Item #833 Les Mystères de Paris; [The Mysteries of Paris]. Eugène Sue.

Les Mystères de Paris; [The Mysteries of Paris]

Brussels: Société belge de librairie Hauman, 1842-1843. First Edition. Hardcover. 13 vols. in 3 (the epilogue is vol. XIII), as issued. 1st edition (in French) with the vital 1842–1843 dates and 69,2% of it published in 1843, parallel with the edition from Hen and Lebégue (see previous). 19th century half white cloth (untitled on spines), marbled boards, bookplates of Alexander Max Vallas in each volume, a very good set, complete with half–titles. Very good. Item #833

The original serialization of Les Mystères de Paris’ was in a newspaper, Journal des Débats, from Jun. 19, 1842, to Oct. 15, 1843. The first 3 Brussels book editions (from Hen/Lebègue, Hauman, and Jamar) and the first Paris book edition (from Gosselin, with its many fake title pages alleging numerous reprintings) were all copied (typeset) from the journal’s installments starting in 1842 and then published in multiple volumes, one at a time, as soon as enough journal issues had been released with adequate text to make up a small volume’s obligatory number of pages, and they are the only 4 editions with the critical 1842–1843 title page dates (reprints by those 4 publishers and all other editions by other publishers either start after 1842 or end after 1843). With competing book editions, of sequentially issued novels, from serialized periodicals, over 2 calendar years, and lacking convincing publisher’s records, the means of identifying which of the publishers (in this case 4) issued their last volume first (completing publication, and defining the 1st edition), is to lay priority on the edition with the smallest percentage of it issued in the 2nd year (in this case 1843). Here are the numbers: Ch. Hen/Alph. Lebègue, 68.8%, Société belge de librairie Hauman, 69.2%, Gosselin 80%, and Jamar, 81.2%. So, the Hen/Lebègue and the Hauman editions (what we offer on the next page) surely precede those from Gosselin and Jamar, but the Hen/Lebègue and Hauman editions are so close in percentages as to not establish (order) priority between them with certainty.
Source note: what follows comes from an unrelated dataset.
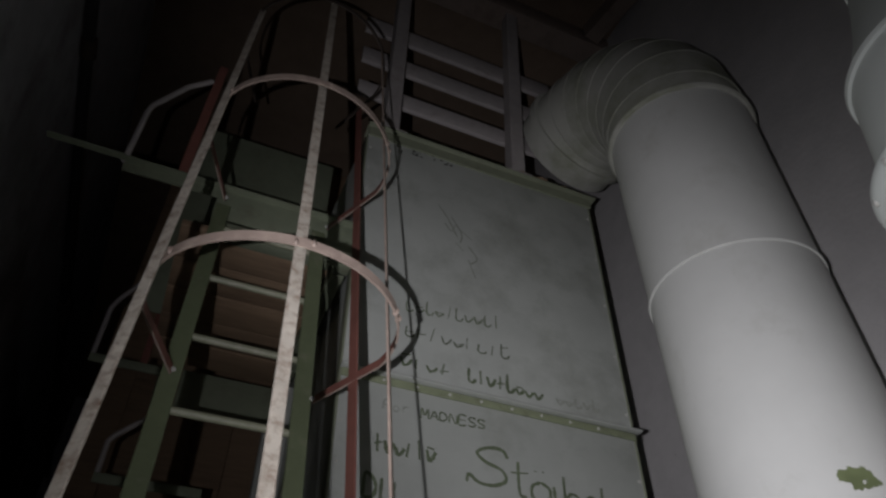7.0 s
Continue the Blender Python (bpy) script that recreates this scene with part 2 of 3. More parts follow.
def box(x0, y0, z0, x1, y1, z1, bevel=0.0, bm=None):
    bm = bm or bmesh.new()
    v = [bm.verts.new((x, y, z)) for x in (x0, x1) for y in (y0, y1) for z in (z0, z1)]
    faces = [bm.faces.new([v[i] for i in q]) for q in ((0, 1, 3, 2), (4, 6, 7, 5), (0, 4, 5, 1), (2, 3, 7, 6), (0, 2, 6, 4), (1, 5, 7, 3))]
    if bevel:
        edges = {e for f in faces for e in f.edges}
        bmesh.ops.bevel(bm, geom=list(edges), offset=bevel, segments=2, affect="EDGES", profile=0.5)
    return bm


def bar(a, b, width, thick, across, bm=None, bevel=0.0015):
    """A flat bar from a to b; width runs along 'across'."""
    bm = bm or bmesh.new()
    a, b = Vector(a), Vector(b)
    d = (b - a).normalized()
    w = Vector(across)
    w = (w - d * w.dot(d)).normalized()
    t = d.cross(w)
    v = [bm.verts.new(p + w * (i * width / 2) + t * (j * thick / 2)) for p in (a, b) for i, j in ((-1, -1), (1, -1), (1, 1), (-1, 1))]
    faces = [bm.faces.new([v[i] for i in q]) for q in ((0, 1, 2, 3), (7, 6, 5, 4), (0, 4, 5, 1), (1, 5, 6, 2), (2, 6, 7, 3), (3, 7, 4, 0))]
    if bevel:
        bmesh.ops.bevel(bm, geom=list({e for f in faces for e in f.edges}), offset=bevel, segments=1, affect="EDGES")
    bmesh.ops.recalc_face_normals(bm, faces=bm.faces)
    return bm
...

What is certain is that if one of the 2 could secure priority as the real 1st edition, it would be much more expensive, but the arguments we have heard posed on both sides are fallacious. All 4 of the correctly dated 1842–1843 editions are scarcer than an end of the world prediction that anyone sane takes seriously. RBH lists no auction sales, of any of the 4, since 1975 and OCLC is unclear on which Hen/Lebègue or Hauman editions libraries have, because both publishers reprinted many similar looking and closely dated editions. Of course, they can’t possibly be that rare, but they are scarce enough, and the main reason for that is because a slightly later (1843 throughout), fully illustrated, and now ridiculously common, Gosselin, Paris, 4 vol. edition followed quickly, and because it was illustrated, it was the one readers bought and it is plentiful today, while the first 4 editions are not.